* begin *

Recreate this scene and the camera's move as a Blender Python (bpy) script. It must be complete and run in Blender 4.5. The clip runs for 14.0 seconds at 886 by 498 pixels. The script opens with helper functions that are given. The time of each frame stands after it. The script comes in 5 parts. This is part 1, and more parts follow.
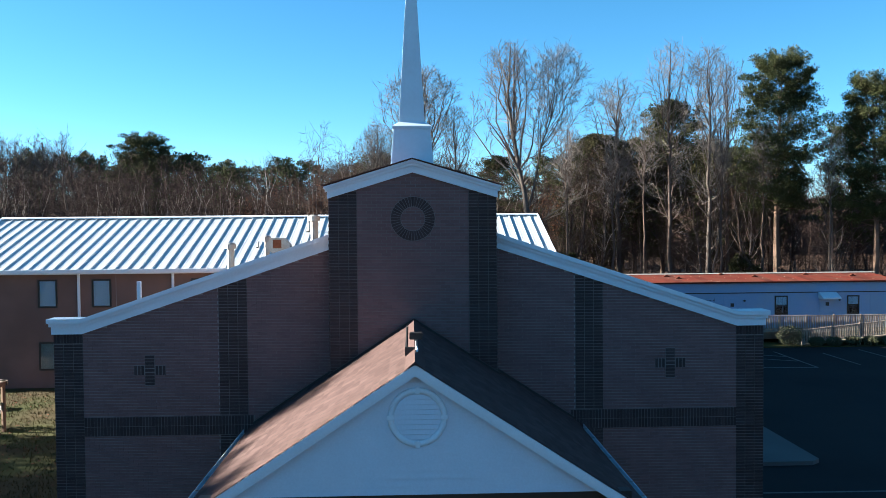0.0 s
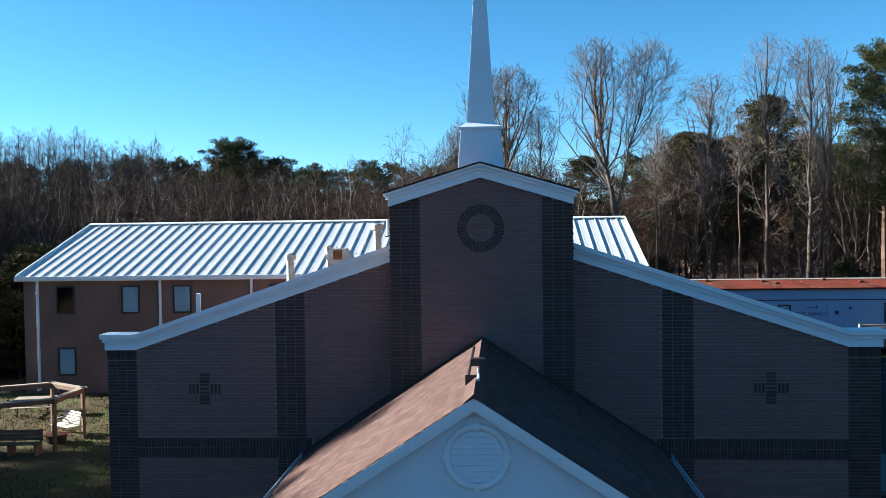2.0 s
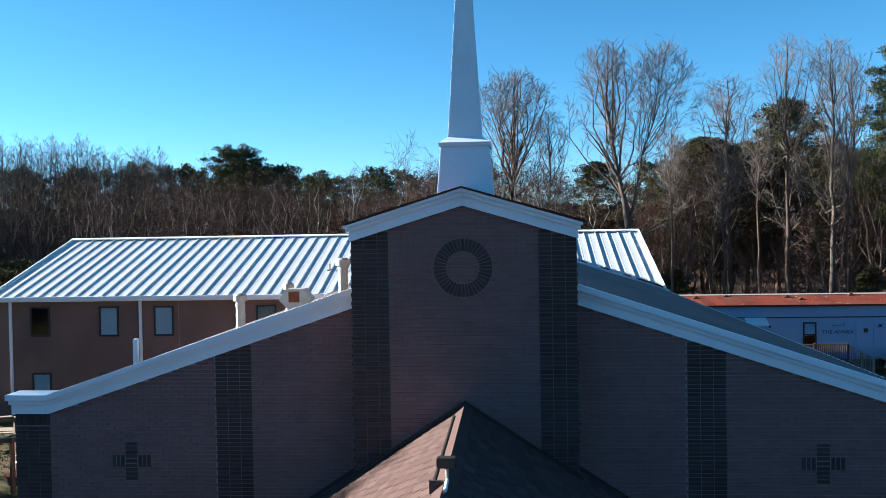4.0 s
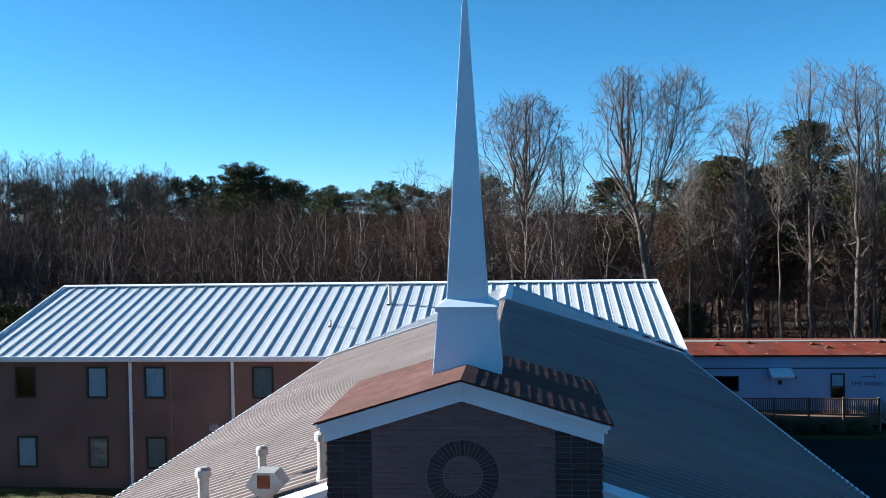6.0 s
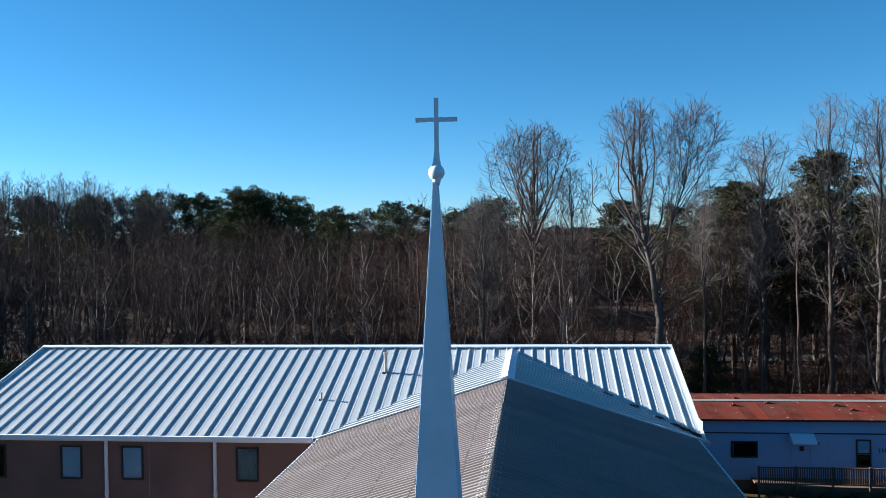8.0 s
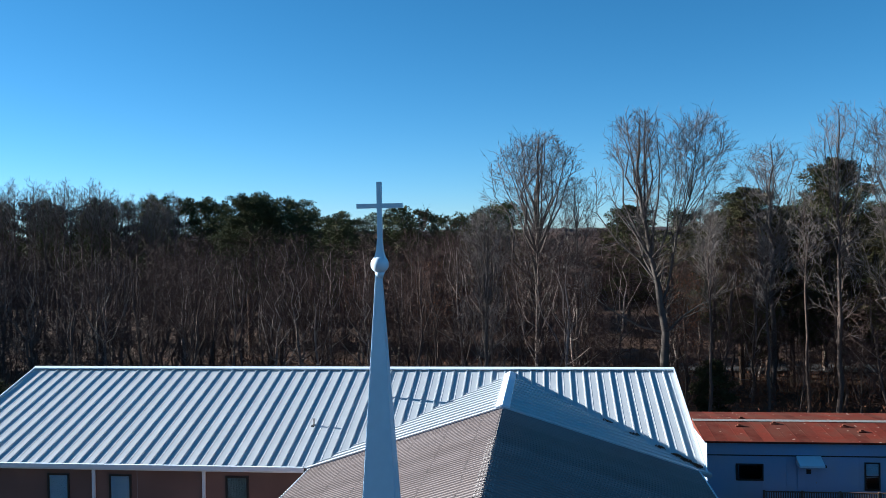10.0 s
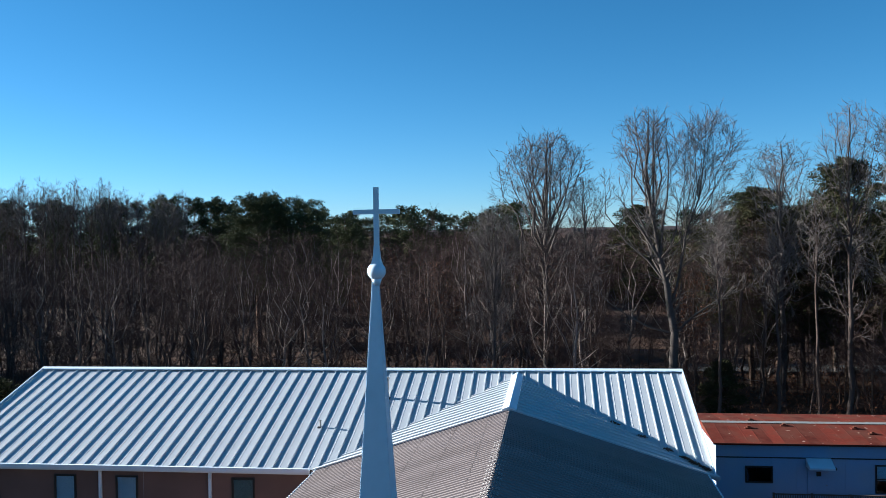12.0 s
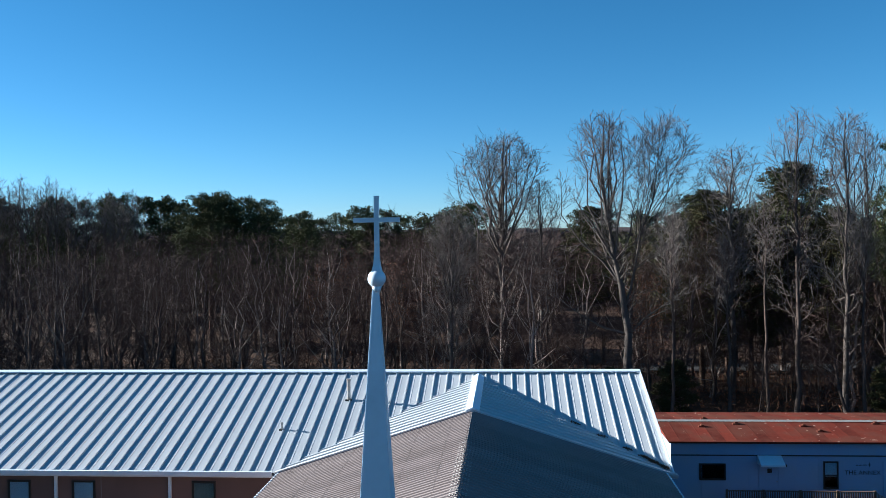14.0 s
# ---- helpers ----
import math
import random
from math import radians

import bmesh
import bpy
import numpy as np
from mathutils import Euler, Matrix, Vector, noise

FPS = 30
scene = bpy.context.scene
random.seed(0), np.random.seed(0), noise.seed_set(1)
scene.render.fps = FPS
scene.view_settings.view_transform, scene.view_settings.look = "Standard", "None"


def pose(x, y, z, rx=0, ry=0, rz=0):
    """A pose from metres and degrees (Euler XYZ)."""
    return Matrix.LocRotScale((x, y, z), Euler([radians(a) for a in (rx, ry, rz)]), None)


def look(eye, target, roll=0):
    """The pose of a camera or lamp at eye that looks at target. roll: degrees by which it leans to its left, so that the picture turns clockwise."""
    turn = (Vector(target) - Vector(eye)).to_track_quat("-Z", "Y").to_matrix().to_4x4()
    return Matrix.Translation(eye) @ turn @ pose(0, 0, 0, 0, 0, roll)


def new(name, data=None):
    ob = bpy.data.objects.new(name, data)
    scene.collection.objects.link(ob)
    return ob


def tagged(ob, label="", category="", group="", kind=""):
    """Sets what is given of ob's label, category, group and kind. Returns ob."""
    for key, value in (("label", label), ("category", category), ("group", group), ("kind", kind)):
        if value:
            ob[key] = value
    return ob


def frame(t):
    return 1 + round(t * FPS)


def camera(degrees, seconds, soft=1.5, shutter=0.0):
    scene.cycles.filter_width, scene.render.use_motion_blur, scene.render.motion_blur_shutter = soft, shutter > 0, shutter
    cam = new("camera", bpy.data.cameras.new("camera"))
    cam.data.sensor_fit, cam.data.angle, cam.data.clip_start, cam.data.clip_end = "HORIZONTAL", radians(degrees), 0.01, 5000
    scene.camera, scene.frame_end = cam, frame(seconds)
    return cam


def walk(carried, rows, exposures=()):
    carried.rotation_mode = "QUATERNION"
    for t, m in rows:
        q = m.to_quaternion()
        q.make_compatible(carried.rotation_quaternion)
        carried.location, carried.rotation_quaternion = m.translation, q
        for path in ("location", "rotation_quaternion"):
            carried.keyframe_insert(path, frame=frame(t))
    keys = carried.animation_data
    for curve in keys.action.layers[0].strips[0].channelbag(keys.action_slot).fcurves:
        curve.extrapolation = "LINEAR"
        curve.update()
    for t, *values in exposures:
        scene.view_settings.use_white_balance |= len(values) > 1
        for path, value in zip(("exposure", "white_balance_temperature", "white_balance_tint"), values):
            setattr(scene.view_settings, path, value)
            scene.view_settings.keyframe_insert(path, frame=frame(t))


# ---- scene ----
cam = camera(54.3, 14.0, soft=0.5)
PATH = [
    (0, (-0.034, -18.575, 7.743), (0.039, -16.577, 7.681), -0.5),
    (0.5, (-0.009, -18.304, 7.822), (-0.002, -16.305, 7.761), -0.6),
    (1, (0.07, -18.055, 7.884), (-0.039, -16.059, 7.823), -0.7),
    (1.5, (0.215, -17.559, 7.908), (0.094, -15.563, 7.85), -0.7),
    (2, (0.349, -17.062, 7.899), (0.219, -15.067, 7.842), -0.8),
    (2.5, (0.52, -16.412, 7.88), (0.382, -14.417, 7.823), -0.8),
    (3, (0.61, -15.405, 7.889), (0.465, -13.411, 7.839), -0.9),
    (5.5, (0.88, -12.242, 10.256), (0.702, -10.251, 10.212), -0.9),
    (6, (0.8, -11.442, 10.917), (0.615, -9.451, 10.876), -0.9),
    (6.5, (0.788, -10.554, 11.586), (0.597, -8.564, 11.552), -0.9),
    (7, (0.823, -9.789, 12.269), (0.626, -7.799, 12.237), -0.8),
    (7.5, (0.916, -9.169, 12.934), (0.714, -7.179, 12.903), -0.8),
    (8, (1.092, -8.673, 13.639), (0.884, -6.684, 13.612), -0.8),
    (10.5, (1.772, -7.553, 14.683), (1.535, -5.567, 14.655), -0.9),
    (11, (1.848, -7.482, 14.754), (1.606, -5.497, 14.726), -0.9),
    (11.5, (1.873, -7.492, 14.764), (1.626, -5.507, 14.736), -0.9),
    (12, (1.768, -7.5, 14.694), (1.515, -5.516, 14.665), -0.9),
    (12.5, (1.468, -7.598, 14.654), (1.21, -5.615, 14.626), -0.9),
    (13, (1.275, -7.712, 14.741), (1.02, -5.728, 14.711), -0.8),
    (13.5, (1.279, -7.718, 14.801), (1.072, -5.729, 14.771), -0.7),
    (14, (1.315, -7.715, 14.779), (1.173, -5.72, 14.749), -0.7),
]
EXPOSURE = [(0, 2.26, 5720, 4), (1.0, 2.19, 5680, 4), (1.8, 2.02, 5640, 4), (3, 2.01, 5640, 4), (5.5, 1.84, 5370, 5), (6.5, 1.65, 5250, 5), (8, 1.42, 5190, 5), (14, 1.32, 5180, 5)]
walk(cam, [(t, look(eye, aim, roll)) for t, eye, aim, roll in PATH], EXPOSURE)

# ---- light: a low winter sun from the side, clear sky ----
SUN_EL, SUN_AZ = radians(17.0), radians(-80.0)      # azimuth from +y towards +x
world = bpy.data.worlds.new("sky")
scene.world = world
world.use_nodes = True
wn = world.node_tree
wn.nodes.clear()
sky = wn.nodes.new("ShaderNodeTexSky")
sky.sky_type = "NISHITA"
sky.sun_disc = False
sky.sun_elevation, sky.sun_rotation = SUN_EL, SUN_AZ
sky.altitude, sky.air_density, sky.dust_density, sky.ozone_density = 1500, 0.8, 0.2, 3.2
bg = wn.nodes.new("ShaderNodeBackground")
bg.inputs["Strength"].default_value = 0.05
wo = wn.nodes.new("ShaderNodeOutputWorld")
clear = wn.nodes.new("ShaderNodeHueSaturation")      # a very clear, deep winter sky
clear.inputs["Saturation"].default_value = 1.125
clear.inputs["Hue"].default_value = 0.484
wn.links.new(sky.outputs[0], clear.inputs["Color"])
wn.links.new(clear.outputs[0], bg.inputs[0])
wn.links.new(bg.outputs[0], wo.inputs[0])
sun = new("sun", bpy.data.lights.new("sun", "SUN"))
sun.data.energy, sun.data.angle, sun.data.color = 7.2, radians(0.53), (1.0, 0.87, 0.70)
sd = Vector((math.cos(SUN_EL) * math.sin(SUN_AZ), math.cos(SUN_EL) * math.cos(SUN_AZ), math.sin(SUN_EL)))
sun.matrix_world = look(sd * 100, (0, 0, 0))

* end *
* begin *

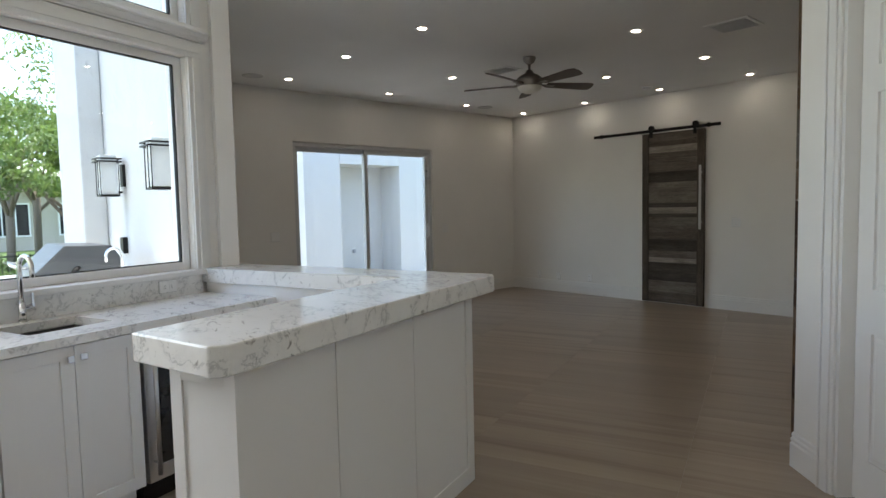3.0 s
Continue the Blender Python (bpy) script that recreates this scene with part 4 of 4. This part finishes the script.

* end *
* begin *

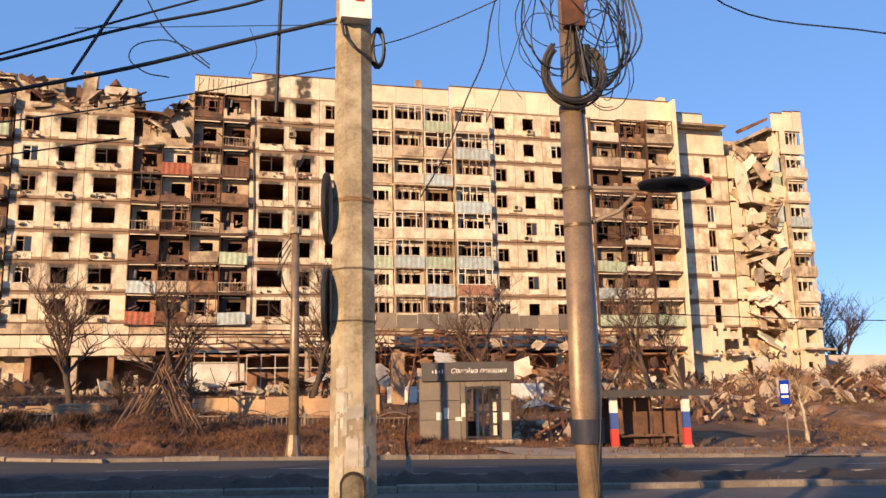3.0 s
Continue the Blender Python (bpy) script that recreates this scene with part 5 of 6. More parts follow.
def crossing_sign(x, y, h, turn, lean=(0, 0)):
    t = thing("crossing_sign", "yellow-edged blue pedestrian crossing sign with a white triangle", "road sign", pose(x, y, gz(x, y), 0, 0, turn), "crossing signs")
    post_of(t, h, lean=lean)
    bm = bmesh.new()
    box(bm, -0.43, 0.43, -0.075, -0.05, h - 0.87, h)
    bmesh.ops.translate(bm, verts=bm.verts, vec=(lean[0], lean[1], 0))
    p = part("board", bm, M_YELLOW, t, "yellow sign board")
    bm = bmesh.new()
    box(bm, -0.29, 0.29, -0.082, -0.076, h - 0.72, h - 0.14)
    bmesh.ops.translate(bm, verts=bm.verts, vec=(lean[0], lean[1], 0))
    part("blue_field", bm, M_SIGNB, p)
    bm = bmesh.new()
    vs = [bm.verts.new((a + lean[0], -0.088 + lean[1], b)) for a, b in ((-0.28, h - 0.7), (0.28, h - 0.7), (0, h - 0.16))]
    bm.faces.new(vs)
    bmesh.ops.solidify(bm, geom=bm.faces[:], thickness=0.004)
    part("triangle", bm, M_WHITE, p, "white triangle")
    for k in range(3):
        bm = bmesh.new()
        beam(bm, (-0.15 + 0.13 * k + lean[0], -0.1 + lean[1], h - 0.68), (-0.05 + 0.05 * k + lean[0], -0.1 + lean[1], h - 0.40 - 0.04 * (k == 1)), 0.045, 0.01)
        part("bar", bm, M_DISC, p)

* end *

WHAT NEEDS TO BE DONE
In the entries above, find the line that contains "Recreate this scene" and the line that contains "random.seed(0), np.random.seed(0), noise.seed_set(1)". Reproduce exactly those two lines and every line between them, but not the pictures.

RESPONSE FOR THIS EXERCISE
Recreate this scene and the camera's move as a Blender Python (bpy) script. It must be complete and run in Blender 4.5. The clip runs for 14.0 seconds at 886 by 498 pixels. The script opens with helper functions that are given. The time of each frame stands after it. The script comes in 5 parts. This is part 1, and more parts follow.
0.0 s
2.0 s
4.0 s
6.0 s
8.0 s
10.0 s
12.0 s
14.0 s
# ---- helpers ----
import math
import random
from math import radians

import bmesh
import bpy
import numpy as np
from mathutils import Euler, Matrix, Vector, noise

FPS = 30
scene = bpy.context.scene
random.seed(0), np.random.seed(0), noise.seed_set(1)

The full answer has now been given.